Pour des artistes à succès, le résultat se présentera sous deux aspects : d’une part plus de tournées et de plus grandes audiences, les artistes recevant la part du lion des prix d’entrée ; d’autre part, des droits d’auteur réduits à cause de la baisse des ventes de CD.

La question primordiale est de savoir comment, et dans quelle mesure, il est possible de concilier le droit d’auteur et le partage numérique. Cette dernière technique est directement dérivée du peer to peer qui permet à tout un chacun de communiquer directement avec le disque dur de votre correspondant, sans passer par un serveur — qui a, au mieux, une fonction d’indexation et de mise en relation.

On peut en effet lire la technologie reprise et développée par Napster comme un acte de piraterie répréhensible, qui dénigre le titre de propriété que constitue le droit d’auteur, et qui n’est donc qu’une forme de vol.
Seulement, en allant plus au fond des choses, une telle interprétation n’est pas des plus justifiées. En effet, deux facteurs sont rarement pris en considération.

1. Les industries du disque bénéficient d’une rente de situation

Un studio d’enregistrement n’emploie pas plus d’ingénieurs du son aujourd’hui qu’il y a qinze ans ; pourtant les bénéfices de ces mêmes studios, et plus encore des maisons de disque, ont augmenté depuis cette même date de 5 à 10% par an. Ceci n’est bien sûr pas un mal en soi, mais ceci nuance fortement les discours de Cassandre en tout genre.

Le problème vient du fait que ces mêmes maisons de disque sont soit directement (Sony), soit indirectement (Universal, Polygram, EMI) liées à des fabricants de matériel hi-fi, lesquels ont un monopole de fait sur le brevetage des nouveaux supports (le SACD de Sony et Philips par exemple).

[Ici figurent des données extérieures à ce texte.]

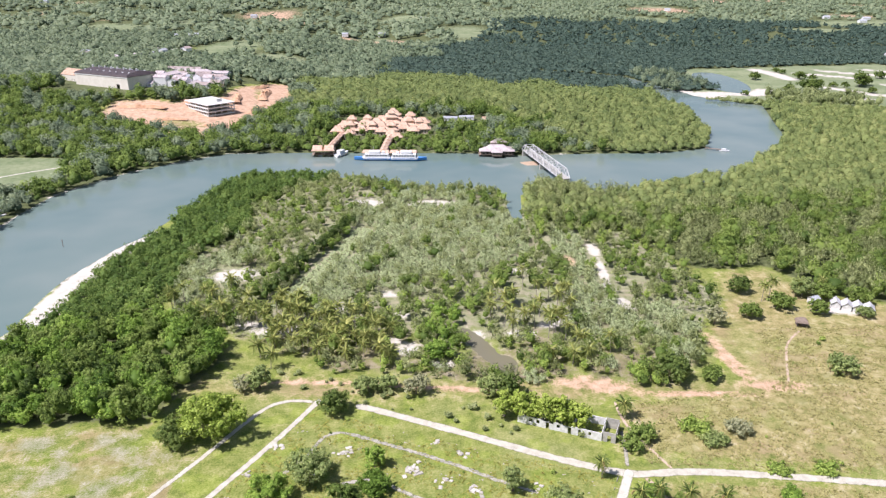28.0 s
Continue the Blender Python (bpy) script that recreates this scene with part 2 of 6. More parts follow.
def ground_material():
    m, nodes, links, p = shader("ground")
    nt = m.node_tree
    fine, mid, wide = noise_node(nt, 1.7, 8, 0.72), noise_node(nt, 0.25, 5, 0.6), noise_node(nt, 0.035, 3, 0.5)
    speck = noise_node(nt, 5.5, 4, 0.75)
    mixed = maths(nt, "ADD", maths(nt, "MULTIPLY", mid, 0.34), maths(nt, "ADD", maths(nt, "MULTIPLY", fine, 0.4), maths(nt, "MULTIPLY", speck, 0.26)))
    grass = ramp(nt, mixed, [(0.38, (0.07, 0.108, 0.02)), (0.46, (0.165, 0.205, 0.045)), (0.53, (0.265, 0.28, 0.085)), (0.62, (0.4, 0.38, 0.175))])
    tuft = noise_node(nt, 0.75, 3, 0.5)
    grass = blend(nt, maths(nt, "MULTIPLY", step(nt, tuft, 0.55, 0.68), 0.45), grass, (0.1, 0.15, 0.026))
    grass = blend(nt, maths(nt, "MULTIPLY", step(nt, wide, 0.5, 0.7), 0.4), grass, ramp(nt, mixed, [(0.4, (0.19, 0.21, 0.075)), (0.6, (0.37, 0.36, 0.18))]))
    lush = noise_node(nt, 0.1, 4, 0.6)
    grass = blend(nt, maths(nt, "MULTIPLY", step(nt, lush, 0.5, 0.62), 0.5), grass, ramp(nt, mixed, [(0.38, (0.09, 0.15, 0.018)), (0.5, (0.235, 0.3, 0.045)), (0.62, (0.37, 0.42, 0.1))]))
    dry = ramp(nt, maths(nt, "ADD", maths(nt, "MULTIPLY", mid, 0.6), maths(nt, "MULTIPLY", fine, 0.4)), [(0.36, (0.15, 0.145, 0.05)), (0.46, (0.28, 0.245, 0.1)), (0.54, (0.375, 0.32, 0.15)), (0.64, (0.5, 0.44, 0.28))])
    dry = blend(nt, maths(nt, "MULTIPLY", step(nt, tuft, 0.53, 0.66), 0.35), dry, (0.13, 0.15, 0.05))
    dry = blend(nt, maths(nt, "MULTIPLY", step(nt, wide, 0.45, 0.62), 0.5), dry, grass)
    patchy = noise_node(nt, 0.06, 5, 0.6)
    dry = blend(nt, maths(nt, "MULTIPLY", step(nt, patchy, 0.52, 0.62), 0.5), dry, (0.3, 0.225, 0.125))
    dry = blend(nt, maths(nt, "MULTIPLY", step(nt, patchy, 0.46, 0.36), 0.45), dry, (0.17, 0.19, 0.055))
    soil = ramp(nt, maths(nt, "ADD", maths(nt, "MULTIPLY", mid, 0.5), maths(nt, "MULTIPLY", fine, 0.5)), [(0.32, (0.3, 0.18, 0.11)), (0.5, (0.52, 0.35, 0.235)), (0.66, (0.68, 0.48, 0.34))])
    sand = ramp(nt, maths(nt, "ADD", maths(nt, "MULTIPLY", mid, 0.5), maths(nt, "MULTIPLY", fine, 0.5)), [(0.3, (0.46, 0.42, 0.35)), (0.65, (0.62, 0.58, 0.51))])
    dune = ramp(nt, mixed, [(0.38, (0.13, 0.155, 0.065)), (0.48, (0.235, 0.25, 0.13)), (0.55, (0.335, 0.325, 0.21)), (0.62, (0.5, 0.46, 0.37))])
    dune = blend(nt, maths(nt, "MULTIPLY", step(nt, noise_node(nt, 0.16, 4, 0.6), 0.5, 0.64), 0.6), dune, ramp(nt, mixed, [(0.4, (0.2, 0.18, 0.1)), (0.6, (0.42, 0.385, 0.29))]))
    field = ramp(nt, maths(nt, "ADD", maths(nt, "MULTIPLY", mid, 0.5), maths(nt, "MULTIPLY", wide, 0.5)), [(0.38, (0.15, 0.195, 0.095)), (0.6, (0.26, 0.29, 0.165))])
    forest = ramp(nt, mixed, [(0.4, (0.06, 0.08, 0.03)), (0.6, (0.16, 0.175, 0.08))])
    litter = ramp(nt, maths(nt, "ADD", maths(nt, "MULTIPLY", mid, 0.6), maths(nt, "MULTIPLY", fine, 0.4)), [(0.3, (0.13, 0.125, 0.06)), (0.5, (0.24, 0.21, 0.12)), (0.68, (0.4, 0.35, 0.26))])
    wob = maths(nt, "ADD", maths(nt, "MULTIPLY", maths(nt, "SUBTRACT", mid, 0.5), 1.1), maths(nt, "MULTIPLY", maths(nt, "SUBTRACT", fine, 0.5), 1.0))
    col = grass
    for name, c in (("dry", dry), ("dune", dune), ("litter", litter), ("forest", forest), ("field", field), ("soil", soil), ("sand", sand)):
        col = blend(nt, step(nt, maths(nt, "ADD", attr(nt, name), wob), 0.3, 0.7), col, c)
    links.new(col, p.inputs["Base Color"])
    p.inputs["Roughness"].default_value, p.inputs["Specular IOR Level"].default_value = 0.95, 0.1
    bump(nt, maths(nt, "ADD", fine, mid), 0.6, 0.12, p)
    return m


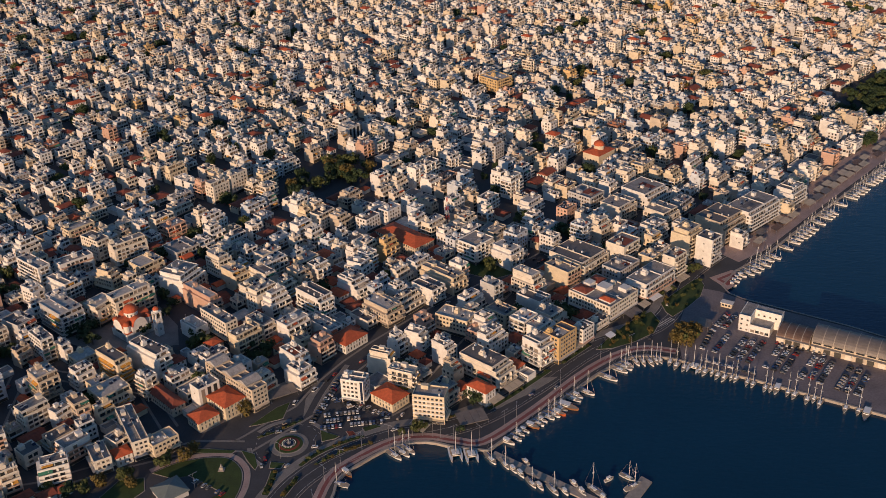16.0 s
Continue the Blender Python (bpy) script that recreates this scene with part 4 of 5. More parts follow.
for iu in range(-25, 50):
    for iv in range(-32, 64):
        uu, vv = iu * BLOCK_U + 20, iv * BLOCK_V - 4
        x, y = ux * uu - uy * vv, uy * uu + ux * vv
        if not (310 < y < 1460 and -262 - 0.345 * (y - 400) < x < 440 + 0.335 * (y - 400)):
            continue
        if in_left_zone(x, y):
            continue
        turn = AXIS + 4.0 * math.sin(x * 0.004 + 1.0) * (1 if y > 630 else 0.3)
        block(x, y, BLOCK_U - rng.uniform(4.5, 6.5), BLOCK_V - rng.uniform(4.0, 5.5), turn, rng)
for iu in range(-5, 3):
    for iv in range(-3, 6):
        c, s_ = math.cos(radians(17)), math.sin(radians(17))
        uu, vv = iu * 47.0 + 3, iv * 40.0 + 4
        x, y = -129 + c * uu - s_ * vv, 451 + s_ * uu + c * vv
        if in_left_zone(x, y) or (y < 384 and x < -20):
            block(x, y, 39, 35, 17, rng)
# unseen town blocks this side of the streets, towards the sun, added for shade
for iu in range(-9, 10):
    for iv in range(-5, 1):
        x, y = -215 + iu * 23 - iv * 5, 352 + iv * 26 + iu * 6
        if x < -14 - 0.16 * (384 - y) and y < 366 and free(x, y, 17, 13, 17):
            far_building(town, x, y, rng.uniform(13, 20), 13, 17, rng.choice((3, 4, 5, 5, 6)), rng, tint_for(rng), rng.choice((ROOF_GREY, ROOF_LIGHT)))

# ---- small houses and sheds filling the yards of the near town ----
rng = random.Random(23)
houses = 0
for k in range(9000):
    x, y = rng.uniform(-245, 330), rng.uniform(376, 666)
    ang = 17 if in_left_zone(x, y) else AXIS
    for w, d in ((13, 11), (10, 9), (7.5, 6.5)):
        ww, dd = w * rng.uniform(0.85, 1.15), d * rng.uniform(0.85, 1.15)
        if free(x, y, ww, dd, ang):
            tall = rng.random() < 0.25 and w > 9
            floors = rng.choice((3, 4)) if tall else rng.choice((1, 1, 2, 2))
            roof = rng.choice((ROOF_GREY, ROOF_LIGHT)) if tall or rng.random() < 0.35 else rng.choice((TILE, TILE_OLD, TILE_OLD))
            if houses < 28 and y < 568:
                houses += 1
                building(x, y, ww, dd, ang, floors, "r" if roof in (TILE, TILE_OLD) else rng.choice("wn"), tint_for(rng), roof, detail=1)
            else:
                far_building(town, x, y, ww, dd, ang, floors, rng, tint_for(rng), roof)
            claim(x, y, ww, dd, ang)
            break
tagged(new("far_town_buildings", town.mesh("far_town_buildings")), "dense pale flat-roofed apartment blocks of the town beyond", "buildings", kind="stuff")

# ---- trees ----
def crown_mesh(seed, mat, squat):
    r = random.Random(seed)
    s = Shape([mat])
    clumps = [(r.uniform(-0.32, 0.32), r.uniform(-0.32, 0.32), r.uniform(0.35, 0.85) * squat, r.uniform(0.16, 0.28)) for _ in range(11)]
    for cx0, cy0, cz0, cr in clumps:
        for _ in range(42):
            v = Vector((r.gauss(0, 1), r.gauss(0, 1), r.gauss(0, 1))).normalized()
            p = Vector((cx0, cy0, cz0)) + v * cr * r.uniform(0.75, 1.08)
            n = (v + Vector((r.uniform(-0.7, 0.7), r.uniform(-0.7, 0.7), r.uniform(-0.4, 0.9)))).normalized()
            a = n.orthogonal().normalized()
            b = n.cross(a)
            q = r.uniform(0.045, 0.085)
            s.add([tuple(p - a * q - b * q * 0.6), tuple(p + a * q - b * q * 0.6), tuple(p + a * q * 0.5 + b * q), tuple(p - a * q * 0.5 + b * q)], [(0, 1, 2, 3)], mat)
    return s.mesh("crown")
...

Ce faisant, l’avènement du mp3 doit simplement s’analyser comme l’intrusion d’un nouveau support (numérique), qui a la particularité de ne pas être lié ou originaire des majors, et qui représente donc pour ces dernières un concurrent redoutable.

Le mp3 offrira aux artistes la possibilité de revenir sur la relaton organique qui les lie aux maisons de disque. Leur rétribution peut en effet très bien prendre d’autres chemins. Les droits d’auteur ne sont donc pas nécessairement mis à mal par le mp3. Ce sont les maisons de disque — et elles seules — qui ont du souci à se faire.

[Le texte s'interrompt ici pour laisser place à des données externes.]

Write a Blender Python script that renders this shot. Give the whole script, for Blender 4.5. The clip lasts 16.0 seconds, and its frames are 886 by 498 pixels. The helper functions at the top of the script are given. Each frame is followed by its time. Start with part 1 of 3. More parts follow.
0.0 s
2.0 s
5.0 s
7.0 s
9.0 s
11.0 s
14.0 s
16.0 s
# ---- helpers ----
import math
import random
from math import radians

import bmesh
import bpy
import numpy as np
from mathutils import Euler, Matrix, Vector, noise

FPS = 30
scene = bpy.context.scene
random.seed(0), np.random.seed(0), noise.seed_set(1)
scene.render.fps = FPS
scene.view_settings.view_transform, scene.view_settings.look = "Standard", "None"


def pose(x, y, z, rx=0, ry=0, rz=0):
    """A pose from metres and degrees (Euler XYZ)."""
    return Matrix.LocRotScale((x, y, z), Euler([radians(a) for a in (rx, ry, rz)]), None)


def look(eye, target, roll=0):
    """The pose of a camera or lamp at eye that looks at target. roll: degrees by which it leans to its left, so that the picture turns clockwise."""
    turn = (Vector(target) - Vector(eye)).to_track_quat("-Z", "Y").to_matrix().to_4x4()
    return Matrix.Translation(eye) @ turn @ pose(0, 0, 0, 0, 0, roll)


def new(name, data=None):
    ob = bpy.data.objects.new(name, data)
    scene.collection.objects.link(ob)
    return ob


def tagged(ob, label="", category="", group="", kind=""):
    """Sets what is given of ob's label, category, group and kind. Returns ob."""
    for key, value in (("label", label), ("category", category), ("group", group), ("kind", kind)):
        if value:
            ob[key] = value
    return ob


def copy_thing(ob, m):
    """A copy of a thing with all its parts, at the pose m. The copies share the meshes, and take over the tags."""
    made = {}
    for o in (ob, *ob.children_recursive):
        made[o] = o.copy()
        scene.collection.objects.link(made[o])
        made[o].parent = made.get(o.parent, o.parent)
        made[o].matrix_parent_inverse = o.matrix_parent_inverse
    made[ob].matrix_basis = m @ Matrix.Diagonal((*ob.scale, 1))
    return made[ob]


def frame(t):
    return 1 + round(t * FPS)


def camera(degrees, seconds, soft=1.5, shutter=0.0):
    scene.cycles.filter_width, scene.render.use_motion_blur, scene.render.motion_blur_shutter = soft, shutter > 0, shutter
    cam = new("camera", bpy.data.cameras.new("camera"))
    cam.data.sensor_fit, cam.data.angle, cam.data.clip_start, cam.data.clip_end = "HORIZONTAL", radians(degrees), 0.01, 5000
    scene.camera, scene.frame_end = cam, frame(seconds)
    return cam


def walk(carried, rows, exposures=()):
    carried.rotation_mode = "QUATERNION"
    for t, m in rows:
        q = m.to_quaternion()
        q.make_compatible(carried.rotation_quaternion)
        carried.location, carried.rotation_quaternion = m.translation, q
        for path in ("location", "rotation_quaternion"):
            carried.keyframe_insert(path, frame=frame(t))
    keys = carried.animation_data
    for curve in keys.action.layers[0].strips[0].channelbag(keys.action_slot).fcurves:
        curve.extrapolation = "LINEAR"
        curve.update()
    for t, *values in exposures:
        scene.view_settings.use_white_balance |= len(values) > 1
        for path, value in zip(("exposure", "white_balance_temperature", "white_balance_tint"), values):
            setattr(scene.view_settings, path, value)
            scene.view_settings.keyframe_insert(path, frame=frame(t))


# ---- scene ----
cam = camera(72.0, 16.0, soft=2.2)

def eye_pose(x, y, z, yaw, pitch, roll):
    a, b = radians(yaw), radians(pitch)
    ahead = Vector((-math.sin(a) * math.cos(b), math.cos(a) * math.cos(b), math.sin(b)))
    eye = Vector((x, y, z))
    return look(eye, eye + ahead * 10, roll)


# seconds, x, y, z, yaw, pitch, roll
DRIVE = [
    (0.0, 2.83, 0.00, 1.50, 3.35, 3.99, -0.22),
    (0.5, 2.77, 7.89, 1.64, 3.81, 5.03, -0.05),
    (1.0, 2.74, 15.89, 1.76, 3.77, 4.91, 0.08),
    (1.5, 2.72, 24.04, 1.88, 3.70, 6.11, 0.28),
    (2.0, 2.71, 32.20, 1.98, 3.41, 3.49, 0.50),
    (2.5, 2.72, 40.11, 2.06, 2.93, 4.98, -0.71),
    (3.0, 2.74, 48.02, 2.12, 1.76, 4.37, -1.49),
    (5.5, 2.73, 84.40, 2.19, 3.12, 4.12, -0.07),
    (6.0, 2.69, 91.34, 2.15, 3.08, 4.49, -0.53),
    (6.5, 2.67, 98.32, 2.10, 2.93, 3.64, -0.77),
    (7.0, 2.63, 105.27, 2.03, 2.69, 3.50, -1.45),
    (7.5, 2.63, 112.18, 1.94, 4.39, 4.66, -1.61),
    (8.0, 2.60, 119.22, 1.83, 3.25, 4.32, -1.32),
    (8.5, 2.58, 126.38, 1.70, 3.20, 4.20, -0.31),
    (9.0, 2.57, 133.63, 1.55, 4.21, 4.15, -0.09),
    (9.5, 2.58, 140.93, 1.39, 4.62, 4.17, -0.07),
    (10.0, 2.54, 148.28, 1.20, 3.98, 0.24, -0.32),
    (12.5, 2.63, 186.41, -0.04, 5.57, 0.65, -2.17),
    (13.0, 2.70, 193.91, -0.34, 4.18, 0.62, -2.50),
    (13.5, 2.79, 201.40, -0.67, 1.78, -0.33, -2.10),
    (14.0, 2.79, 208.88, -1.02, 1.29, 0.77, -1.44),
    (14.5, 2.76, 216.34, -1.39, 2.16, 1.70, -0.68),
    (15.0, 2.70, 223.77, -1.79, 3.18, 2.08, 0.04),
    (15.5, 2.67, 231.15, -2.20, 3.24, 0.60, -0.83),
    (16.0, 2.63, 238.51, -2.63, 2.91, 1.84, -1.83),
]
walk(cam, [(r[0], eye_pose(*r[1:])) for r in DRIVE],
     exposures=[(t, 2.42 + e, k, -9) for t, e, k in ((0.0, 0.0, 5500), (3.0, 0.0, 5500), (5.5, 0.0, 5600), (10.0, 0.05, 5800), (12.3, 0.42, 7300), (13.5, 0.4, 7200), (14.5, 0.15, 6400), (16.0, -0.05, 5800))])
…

2. Le mp3 est un moyen de contourner les entraves au marché du disque

Le marché du disque n’existe pas. Ou plus exactement il n’est pas libre. Un prix est fixé par accord entre les Etats et les majors. Prenons un exemple simple :
soit un artiste A, disons Trail of Tears, groupe de black-metal qui doit vendre quelques dizaines au plus de copies de son dernier album dans notre pays. Son CD est vendu 120 FF dans les bacs.
soit un artiste B, Céline Dion par exemple, qui vend chaque année des millions d’albums un peu partout et sans doute ici. Son dernier CD sera lui aussi vendu 120 FF.

Si le libre jeu de l’offre et de la demande s’appliquait comme il se devrait, le prix des CD de Céline Dion devraient s’élever considérablement, jusqu’à atteindre plusieurs milliers de francs — point marginal à partir duquel plus personne ne désirerait acquérir le moindre CD de cette artiste. Le point d’équilibre trouvé, disons à 1500 FF, induirait que Céline vendrait moins de CD, mais nettement plus cher - ce qui serait une preuve de l’amour que lui porte le public.

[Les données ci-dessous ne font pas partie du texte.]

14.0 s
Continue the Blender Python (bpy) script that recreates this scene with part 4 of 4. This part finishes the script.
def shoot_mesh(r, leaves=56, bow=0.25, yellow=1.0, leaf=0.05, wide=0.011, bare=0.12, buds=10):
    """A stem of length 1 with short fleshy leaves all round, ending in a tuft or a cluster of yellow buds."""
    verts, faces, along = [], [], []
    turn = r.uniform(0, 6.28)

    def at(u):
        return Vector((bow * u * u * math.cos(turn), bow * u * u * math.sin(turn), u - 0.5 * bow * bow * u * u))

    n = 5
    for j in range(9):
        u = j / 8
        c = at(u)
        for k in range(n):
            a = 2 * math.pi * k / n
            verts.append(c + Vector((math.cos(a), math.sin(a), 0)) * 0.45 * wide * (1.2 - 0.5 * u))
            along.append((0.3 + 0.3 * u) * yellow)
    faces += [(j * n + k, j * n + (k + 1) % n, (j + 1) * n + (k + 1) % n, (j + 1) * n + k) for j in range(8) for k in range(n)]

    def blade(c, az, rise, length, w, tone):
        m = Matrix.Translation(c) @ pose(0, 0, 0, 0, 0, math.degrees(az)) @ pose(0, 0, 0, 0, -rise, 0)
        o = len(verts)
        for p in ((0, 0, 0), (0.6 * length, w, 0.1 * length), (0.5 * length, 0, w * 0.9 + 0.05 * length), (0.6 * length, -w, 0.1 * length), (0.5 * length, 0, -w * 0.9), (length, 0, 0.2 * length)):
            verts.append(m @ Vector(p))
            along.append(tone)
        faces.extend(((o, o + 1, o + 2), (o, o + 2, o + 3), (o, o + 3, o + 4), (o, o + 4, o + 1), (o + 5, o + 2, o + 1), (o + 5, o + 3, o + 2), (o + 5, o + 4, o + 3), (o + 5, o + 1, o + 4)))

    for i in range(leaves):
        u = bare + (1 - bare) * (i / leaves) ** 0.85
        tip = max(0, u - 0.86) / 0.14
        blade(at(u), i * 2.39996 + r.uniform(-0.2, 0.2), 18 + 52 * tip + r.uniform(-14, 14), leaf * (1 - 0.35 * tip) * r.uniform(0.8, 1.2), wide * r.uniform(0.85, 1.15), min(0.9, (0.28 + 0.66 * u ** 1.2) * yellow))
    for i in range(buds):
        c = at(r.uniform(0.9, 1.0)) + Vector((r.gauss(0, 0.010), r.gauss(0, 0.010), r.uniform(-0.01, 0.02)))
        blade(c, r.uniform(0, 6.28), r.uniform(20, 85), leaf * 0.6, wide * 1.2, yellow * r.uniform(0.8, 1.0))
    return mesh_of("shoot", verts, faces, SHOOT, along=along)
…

Inversement, l’artiste A (Trail of Tears), s’il veut vendre des CD pour en vivre, et accessoirement se faire connaître, devra, face à une demande faible ou quasi inexistante, réduire considérablement le prix de ses disques à, disons, 5 FF. A ce prix d’équilibre, il vendrait suffisamment de CD pour en vivre, mais, à la différence d’aujourd’hui, bien plus de gens auraient connaisssance de l’existence de Trail of Tears, et cette notoriété accroîtrait ses revenus connexes, par exemple la billeterie de concerts à plus forte affluence.

L’application de la loi du marché aux ventes de disques aboutirait donc à un résultat qui ne surprendra que les collectivistes : les plus petits artistes verraient leur situation améliorée, dans que les grands voient la leur détériorée.

Napster, en ce qu’il augmente la part de revenus des artistes liés aux tournées, au détriment de la vente des CD, répond donc à une logique similaire à une libéralisation du marché.

Il ne faut enfin pas omettre que l’avènement de la technologie de compression numérique accroît considérablement la liberté et la qualité de la liberté des individus en la matière. Ils seront moins sensibles aux mass media et à leur matraquage, et pourront donc découvrir des artistes plus originaux, moins grand public mais tout autant, sinon plus, enrichissants. Enfin, s’il était besoin, l’Etat s’arroge un pourcentage important sur la vente des CD (taxe sur les droits d’auteur TVA). Napster permet de passer outre cette taxe sur les droits d’auteurs, qui est proprement archaïque et injustifiée.